Instinctive Givers: Renee Haugerud and John Murphy

Instinctive Givers: Renee Haugerud and John Murphy

By Chandra Harris-McCray

With more than 40 addresses in two decades, Renee Haugerud said “my second sense kicked in.” Coming to Chattanooga to live with her husband John Murphy “just felt right.”

Those same deep-seated instincts emerged when the couple decided to contribute $1.5 million to develop the Renee Haugerud and John H. Murphy Global Finance Center in the College of Business at UT Chattanooga. They also have given $500,000 to support the UTC football program.

“Here in Chattanooga, we met the right people at the right time,” Haugerud says. “We believe in UTC and its ambitions.” Haugerud is founder and chief investment officer of Galtere International Fund, a $2 billion commodity hedge fund based in New York City.

“Many people may not realize just how good UTC and the Chattanooga community are,” says Murphy, a former Mocs football player and 1982 UTC graduate. “UTC is a great university that embodies great traditions.”

UTC appreciates Haugerud and Murphy as well. Athletics Director Rick Hart says, “Renee and John are special people who have a passion for making things and people better.”

The Renee Haugerud and John H. Murphy Finance Center will offer innovative programs with a focus on globalization, global finance, ethics, and brain chemistry. While the center will serve all business students, its faculty and staff will keep in mind the needs of UTC’s female business students.

“The chemistry and psychology of the male and female brain are different, so I think it is necessary to create a trading school that thinks and teaches outside the box so female students can be just as successful in the world of finance and business as men are,” says Haugerud, one of the few women to head her own hedge fund. “The finance center will focus on teaching trading from a right brain perspective, incorporating the best of emotional intelligence and IQ, so that all portfolio managers have the skill set to produce superior returns.”

The global finance center also will include a live financial trading facility where students will be able to use the same tools as finance professionals.

“I always have thought outside of the box when it comes to training and education,” says Haugerud, who knew from a young age she wanted to leave her mark in the business world.

She attended several universities—one of which was on a world-traveling, seagoing vessel—before she focused on the University of Montana where she earned a degree in forestry. After creating a never-before-seen profit center in foreign and domestic sunflower seeds when she worked at Cargill, a multinational corporation based in Minnesota, Haugerud went on to international postings in the United Kingdom, Australia, and Hong Kong. Today Haugerud is at the helm of Galtere, the largest female-owned hedge fund in the world.

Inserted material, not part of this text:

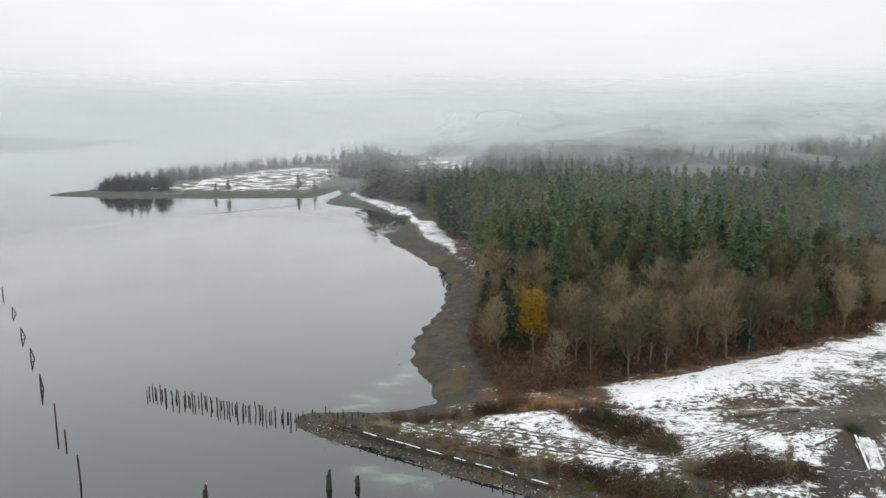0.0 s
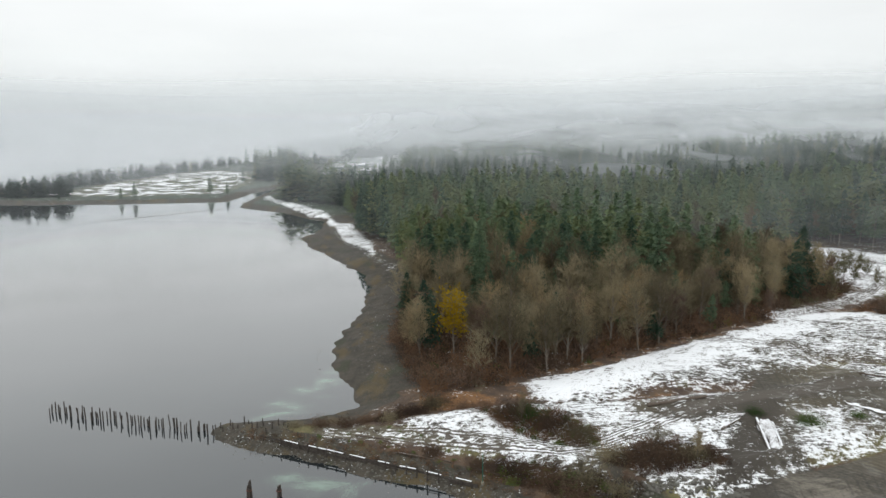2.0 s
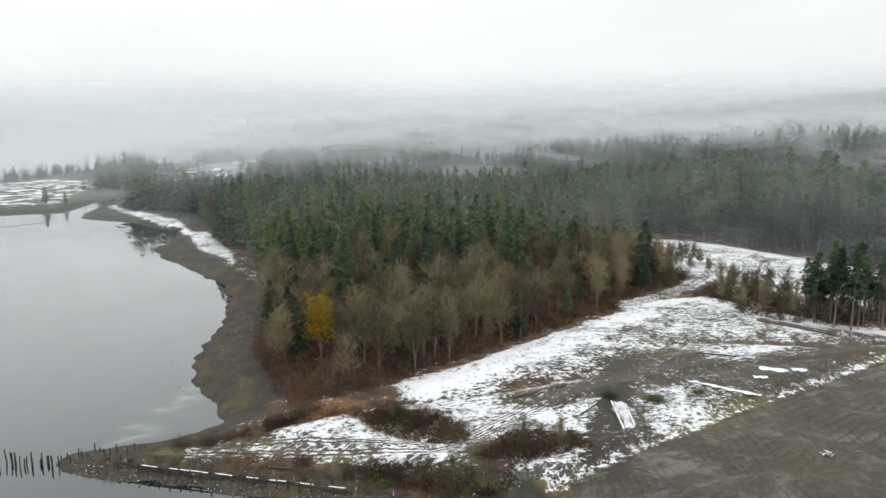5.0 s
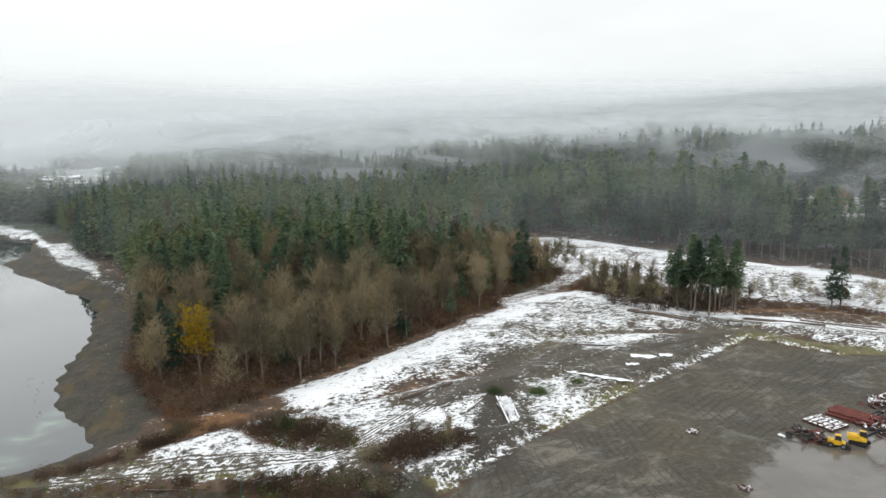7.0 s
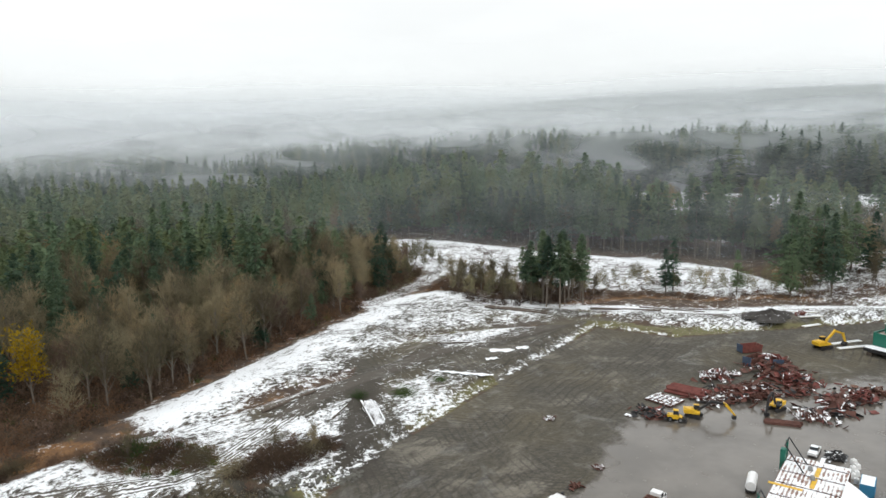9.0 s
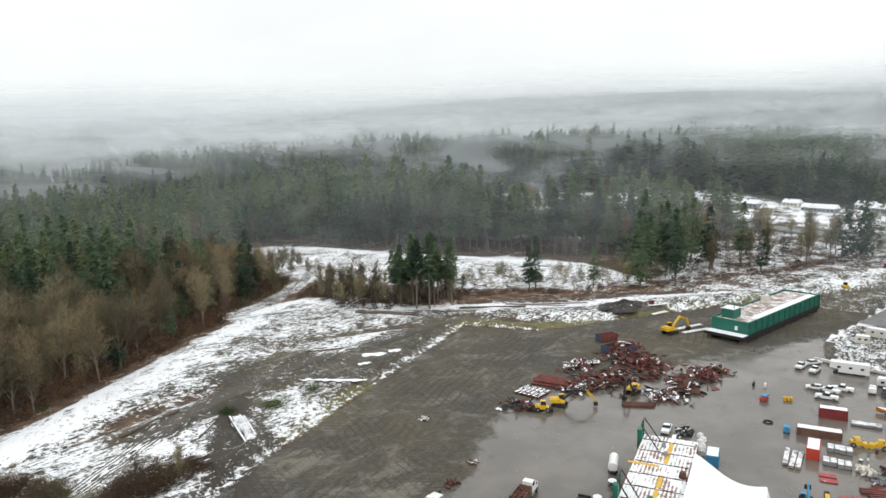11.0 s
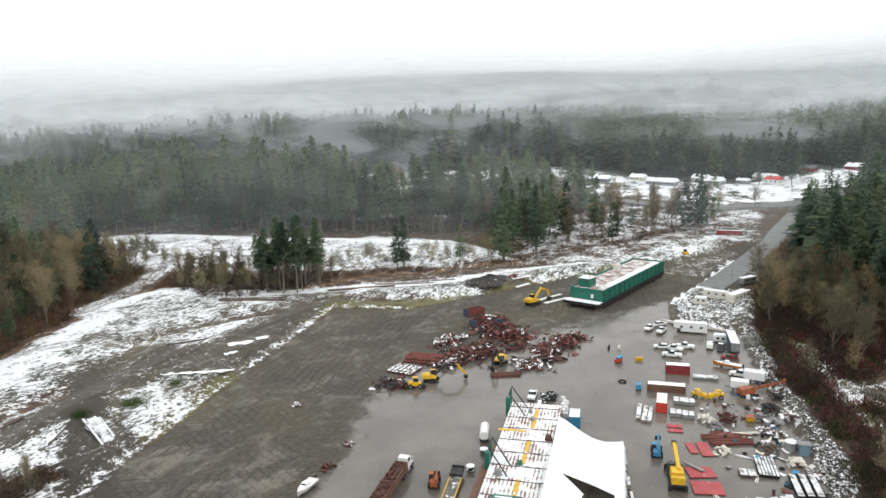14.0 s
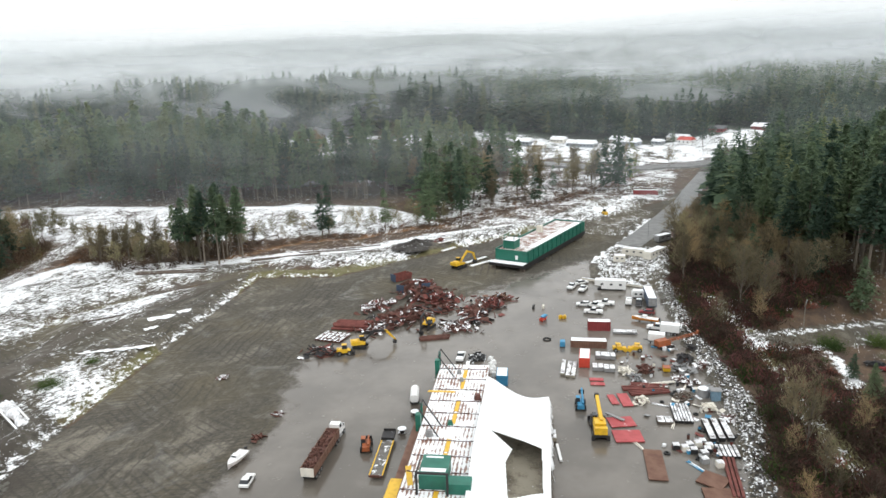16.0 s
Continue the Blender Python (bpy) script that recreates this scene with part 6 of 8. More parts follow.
def tarpaulin():
    """The sheet slung over the hold, sagging between its edges, with an open gap towards the near end."""
    nx, ny = 300, 120
    v, idx, faces = [], {}, []

    def point(u, w):
        x = -13 + u * 58
        y = -11.4 - w * 13.8
        far = 44.5 - 9.5 * smooth(0, 1, w) - 3.0 * math.sin(math.pi * w)
        x = min(x, far)
        sag = 1.0 * math.sin(math.pi * w) * (0.6 + 0.4 * math.sin(u * 9))
        z = 4.35 + 1.5 * (1 - w) * math.sin(math.pi * min(1, u * 1.1)) ** 2 - 0.35 * sag + 0.18 * math.sin(u * 31 + w * 9) * w
        return x, y, z
    for i in range(nx + 1):
        for j in range(ny + 1):
            u, w = i / nx, j / ny
            x, y, z = point(u, w)
            idx[i, j] = len(v)
            v.append((x, y, float(z)))
    hole = [(18.1, -14.2), (13.9, -23.7), (0.0, -23.9), (-1.5, -18.2), (8, -17.4), (12.4, -18.4)]
    for i in range(nx):
        for j in range(ny):
            q = [idx[i, j], idx[i + 1, j], idx[i + 1, j + 1], idx[i, j + 1]]
            c = np.mean([v[k][:2] for k in q], axis=0)
            if signed(hole, np.array(c[0]), np.array(c[1])) > 0 or v[q[1]][0] - v[q[0]][0] < 0.01:
                continue
            faces.append(q[::-1])
    top, faces = faces, []
    # skirt hanging down the outer side
    base = [idx[i, ny] for i in range(nx + 1)]
    low = []
    for k, i in enumerate(base):
        x, y, z = v[i]
        low.append(len(v))
        v.append((x, y - 0.5 - 0.25 * math.sin(k * 0.7), 2.0 + 1.1 * math.sin(k * 0.36) * math.sin(k * 0.15)))
    for k in range(nx):
        if v[base[k + 1]][0] - v[base[k]][0] > 0.01 and v[base[k]][0] > 8:
            faces.append((base[k], base[k + 1], low[k + 1], low[k]))
    o = thing("tarpaulin", "white plastic sheeting sagging over the barge hold", "tarpaulin", pose(73.4 * SC, 37.5 * SC, 3.75, 0, 0, 14))
    for name, cells in (("sheet", top), ("skirt", faces)):
        used = sorted({q for c in cells for q in c})
        slot = {q: n for n, q in enumerate(used)}
        ob = part(name, mesh_np(name, [v[q] for q in used], [tuple(slot[q] for q in c) for c in cells], CLOTH, True), None, o)
        ob.modifiers.new("thickness", 'SOLIDIFY').thickness = 0.04


def green_barge():
    """A second hull on blocks: dark pontoon below, ribbed green bulwarks above."""
    m = pose(187.5 * SC, 56.8 * SC, 3.75, 0, 0, -10)
    o = thing("green_barge", "dark green ribbed steel barge on blocks with snowy deck", "barge", m)
    L, W = 62.0, 14.0
    part("pontoon", Builder().prism([(0, 1.6), (0, 2.6), (L, 2.6), (L, 1.6), (L - 3, 0.9), (2, 0.9)], -W / 2, W / 2), DARK_STEEL, o, "black weathered pontoon hull")
    for x in (2, 12, 22, 32, 42, 52, 60):
        for y in (-W / 2 + 1.2, W / 2 - 1.2):
            part("support_block", Builder().box((x, y, 0.45), (1.6, 1.8, 0.95), taper=0.85), TIMBER, o)
    for y in (-W / 2 + 0.5, W / 2 - 0.5):
        wl_ = part("bulwark", Builder().box((L / 2 + 2, y, 4.7), (L - 5.0, 0.25, 4.2)), GREEN, o)
        for i in range(14):
            part("bulwark_rib", Builder().box((5 + i * 4.35, y + math.copysign(0.2, y), 4.7), (0.3, 0.3, 4.2)), GREEN, wl_)
        part("bulwark_rail", Builder().box((L / 2 + 2, y, 6.84), (L - 4.8, 0.5, 0.12)), GREEN, wl_)
    f = part("bulwark", Builder().box((4.4, 0, 4.7), (0.25, W - 1.2, 4.2)), GREEN, o)
    part("hatch", Builder().box((4.25, -2.2, 4.2), (0.1, 1.0, 1.5)), WHITE, f, "white painted hatch")
    part("bulwark", Builder().box((L - 0.4, 0, 4.7), (0.25, W - 1.2, 4.2)), GREEN, o)
    part("fore_deck", Builder().box((1.9, 0, 2.68), (3.6, W - 0.6, 0.16)), SNOW, o, "snow-covered fore deck")
    part("deck", Builder().box((L / 2 + 2, 0, 6.2), (L - 5.4, W - 1.4, 0.2)), BARE_DECK, o, "deck of rust patches and snow")
    part("snow_sheet", Builder().box((L / 2 + 6, -4.4, 6.34), (L - 14, 3.4, 0.08)), SNOW, o)
    h = part("deckhouse", Builder().box((10, 2.6, 7.9), (5.2, 4.4, 3.2)), GREEN, o, "green deckhouse")
    part("roof", Builder().box((10, 2.6, 9.56), (5.6, 4.8, 0.14)), SNOW, h)
    for y in (0.6, 4.6):
        part("mast_frame", Builder().tube((8, y, 6.2), (8, y, 11.4), 0.13, None, 6).tube((12, y, 6.2), (12, y, 11.4), 0.13, None, 6).tube((8, y, 11.4), (12, y, 11.4), 0.1, None, 6), GREEN, o)
    part("mast_frame", Builder().tube((8, 0.6, 11.4), (8, 4.6, 11.4), 0.1, None, 6), GREEN, o)
    part("mast", Builder().tube((38, 4, 6.2), (38, 4, 11.5), 0.14, 0.08, 6), GREY, o)
    part("ventilator", Builder().box((38, 3.6, 7.6), (2.2, 2.2, 2.6)), CREAM, o)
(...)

“Geography is destiny,” says Haugerud, who spoke at UTC’s spring 2009 commencement. “In the trading world, I always say pretend that a billion dollars is yours and take the risk and own it. Let the trade carry you away.”

It was a football scholarship that carried Murphy away from his hometown of LaGrange, Georgia, to attend UTC. He pursued a career in hospital management and subsequently spent 20 years at AXA Financial in retail distribution. Now he is chief development officer at Galtere.

The couple says they are called to give back to places that have influenced them and made a difference in their lives. “For us, UTC is that place,” Murphy says. “We consider it an honor to be able to give back.”